[GIS] Creating groups of points from lat/long pairs using R

clusteringgeoprocessingpoint-of-interestr

I have a database which contains Lat/Long pairs to identify the location of points of interest. I would like to group the points of interest into groups of 10. The group should be geographically local and contain exactly 10 points. Each group should be of a minimum area.

I've looked at various implementations in R but none of them (that I can see) allow you to specify a definite cluster size.

I previously asked Grouping map points into fixed cluster sizes? but I don't think I was exact enough in my question to get a good answer.
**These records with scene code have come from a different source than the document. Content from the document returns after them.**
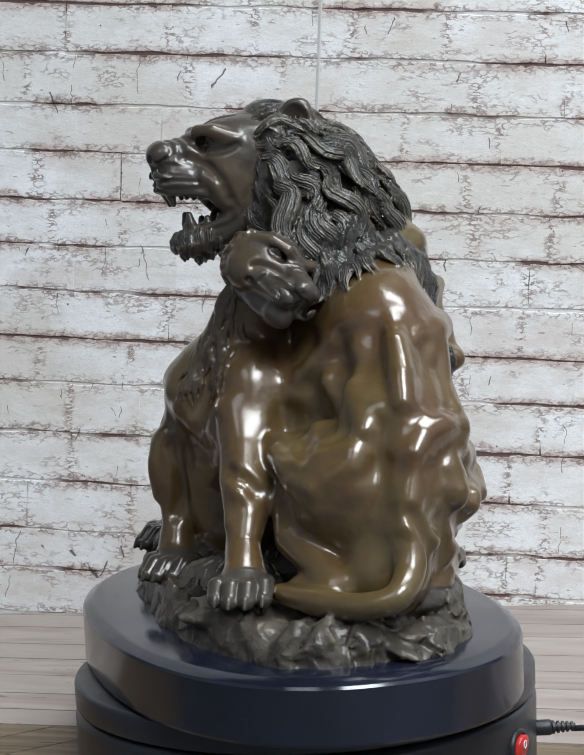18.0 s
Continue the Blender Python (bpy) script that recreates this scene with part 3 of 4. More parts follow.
# her right foreleg
ell((0.057, 0.016, 0.222), (0.020, 0.023, 0.032), None, 0.012)
limb([(0.058, 0.018, 0.228), (0.074, 0.013, 0.195), (0.081, 0.014, 0.175)], [0.018, 0.0185, 0.015], 0.01)
limb([(0.084, 0.014, 0.180), (0.085, 0.016, 0.150), (0.083, 0.019, 0.128), (0.081, 0.024, 0.110)], [0.015, 0.0125, 0.011, 0.013], 0.006)
paw((0.078, 0.034, 0.101), 78, 0.95)
# her left foreleg, reaching over
ell((0.004, 0.038, 0.225), (0.020, 0.022, 0.030), None, 0.012)
limb([(0.004, 0.040, 0.222), (-0.004, 0.056, 0.188), (-0.011, 0.074, 0.165)], [0.019, 0.018, 0.0155], 0.01)
limb([(-0.011, 0.074, 0.165), (-0.015, 0.086, 0.148), (-0.017, 0.095, 0.132), (-0.024, 0.106, 0.118)], [0.0155, 0.013, 0.0115, 0.013], 0.006)
paw((-0.029, 0.117, 0.109), 112, 0.98)
# her hind legs, both thrown to one side
ell((0.114, -0.074, 0.136), (0.022, 0.027, 0.032), (0, 0, 30), 0.012)
limb([(0.120, -0.086, 0.140), (0.132, -0.072, 0.118), (0.133, -0.060, 0.106)], [0.020, 0.016, 0.013], 0.008)
paw((0.137, -0.050, 0.104), 62, 1.0)
limb([(0.080, -0.030, 0.140), (0.094, -0.020, 0.122), (0.098, -0.014, 0.115)], [0.016, 0.011, 0.010], 0.006)
paw((0.099, -0.006, 0.112), 70, 0.72)
# her tail: along the ground, up over the haunch
cord([(0.080, -0.122, 0.128), (0.096, -0.137, 0.108), (0.123, -0.137, 0.096), (0.143, -0.114, 0.092), (0.151, -0.088, 0.102), (0.148, -0.074, 0.122), (0.139, -0.067, 0.143), (0.131, -0.067, 0.160), (0.122, -0.069, 0.172)],
     [0.015, 0.0105, 0.0086, 0.0076, 0.0068, 0.0062, 0.0058, 0.0055, 0.0052], 0.004)
limb([(0.124, -0.069, 0.170), (0.116, -0.073, 0.178), (0.104, -0.079, 0.182), (0.090, -0.086, 0.185)], [0.0075, 0.0105, 0.009, 0.003], 0.002, HAIR)

# ---- lioness: head, laid over the lion's back
QF = unit((-0.745, 0.530, -0.405))
QS = np.array((0.286, 0.802, 0.525))
QS = unit(QS - QF * (QF @ QS))
QU = np.cross(QF, QS)
if QU[2] < 0:
    QU = -QU
QE = np.array((-0.0294, 0.0393, 0.3085))
QM = Matrix(((QF[0], QS[0], QU[0]), (QF[1], QS[1], QU[1]), (QF[2], QS[2], QU[2])))


def qp(f, s, u):
    return QE + QF * f / 1000 + QS * s / 1000 + QU * u / 1000


ell(qp(-21, 1, -14), (0.021, 0.023, 0.0165), QM, 0.008, FACE)
ell(qp(-12, 0, -9), (0.024, 0.024, 0.018), QM, 0.008, DARK)
limb([qp(-4, 0, -5), qp(14, 0, -6.5), qp(33, 0, -8)], [0.0115, 0.0095, 0.0080], 0.006, DARK)
for s in (-1, 1):
    ell(qp(-13, 16 * s, -20), (0.021, 0.0125, 0.0165), QM, 0.005, FACE)
    limb([qp(6, 4 * s, 1), qp(5, 11 * s, 4.5), qp(-4, 19 * s, 3), qp(-14, 23 * s, -3)], [0.0038, 0.0044, 0.0042, 0.004], 0.003, FACE)
    ell(qp(3, 13.5 * s, -2.5), (0.0085, 0.0070, 0.0046), QM, 0.002, cut=True)
    ell(qp(-4.5, 13.0 * s, -3), 0.0056, None, 0.001, DARK)
    limb([qp(3, 8 * s, -3), qp(1.4, 13.5 * s, 0.2), qp(-4, 19 * s, -3)], [0.0013, 0.0016, 0.0013], 0.001, DARK)
    limb([qp(3, 8 * s, -4), qp(1.0, 13.5 * s, -6.2), qp(-4, 18.5 * s, -4.5)], [0.0013, 0.0016, 0.0013], 0.001, DARK)
    limb([qp(8, 9 * s, -9), qp(-4, 17 * s, -11), qp(-18, 22 * s, -11)], [0.0050, 0.0060, 0.0055], 0.005, FACE)
    ell(qp(25, 8.2 * s, -17), (0.0155, 0.0096, 0.0094), QM, 0.003, DARK)
    ell(qp(8, 11 * s, -19), (0.0140, 0.0090, 0.0090), QM, 0.005, DARK)
    ell(qp(35, 5.8 * s, -7.5), (0.0048, 0.0042, 0.0045), QM, 0.002, DARK)
    ell(qp(40, 4.9 * s, -8.5), (0.0055, 0.0028, 0.0025), QM, 0.001, cut=True)
ell(qp(35, 0, -7), (0.0058, 0.0084, 0.0060), QM, 0.003, DARK)
# jaw, with the mouth just open
limb([qp(-16, 0, -27), qp(4, 0, -30), qp(22, 0, -30.5)], [0.0150, 0.0115, 0.0090], 0.005, DARK)
ell(qp(27, 0, -31), (0.0085, 0.0100, 0.0070), QM, 0.004, DARK)
for s in (-1, 1):
    q, w = spline([qp(41, 0, -24.5), qp(35, 9 * s, -26), qp(20, 16 * s, -26.5), qp(4, 20 * s, -25.5)], [0.0014, 0.0018, 0.0022, 0.0026], 5)
    limb(q, w, 0.0012, cut=True)
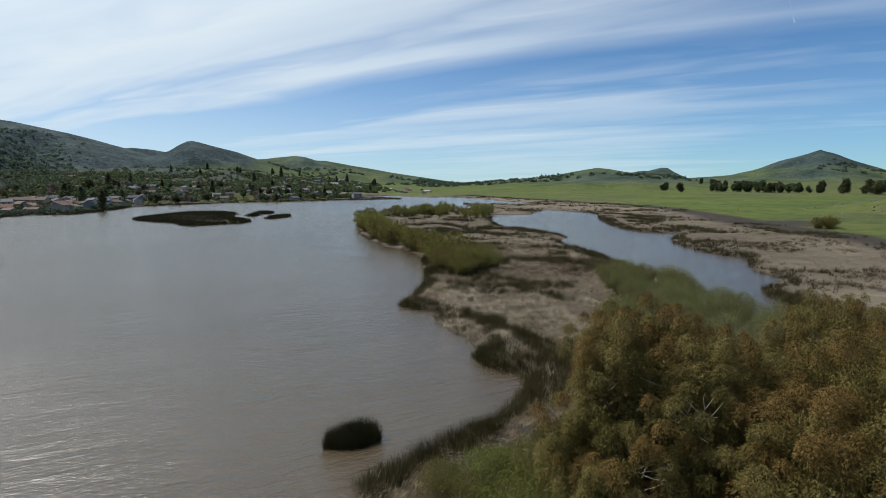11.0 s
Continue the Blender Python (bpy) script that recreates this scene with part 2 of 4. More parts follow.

Geographically local – I think I mean that groups shouldn't significantly overlap. In my application (allocating people to groups for monitoring purposes) it would be ideal if each group was as small as possible in physical area.
Minimum area – again, trying to keep the group area to a minimum. I suppose this could be quantified as keeping the each group's area below a specified threshold (to avoid dozens of small groups and one large one).

Best Answer

I think you might be looking for a k-nearest neighbor tool. This type of tool can be used to identify the 10 nearest neighbors of all points in your dataset. There seem to be a few different options for this (with some using different algorithms or having slightly different functionalities), and I'm not sure which would be the best option. But here are a few links:

http://stat.ethz.ch/R-manual/R-patched/library/class/html/knn.html http://en.wikibooks.org/wiki/Data_Mining_Algorithms_In_R/Classification/kNN

You may need to combine the results with a clustering algorithm or cluster ensemble tool to identify clusters of points that have similar sets of neighbors to get at classifications of points where there is little-to-no overlap. You may need to do a little bit of manual fiddling with the output, but it should allow you to automate a large portion of the work

Some links: http://jmlr.csail.mit.edu/papers/volume3/strehl02a/strehl02a.pdf http://cran.r-project.org/web/packages/clue/vignettes/clue.pdf

You might also be able to find a k-means clustering tool that will do this all in one step and enforce the 10 point in a cluster rule (just divide the total number of points by 10 and select that as the number of desired clusters for the tool).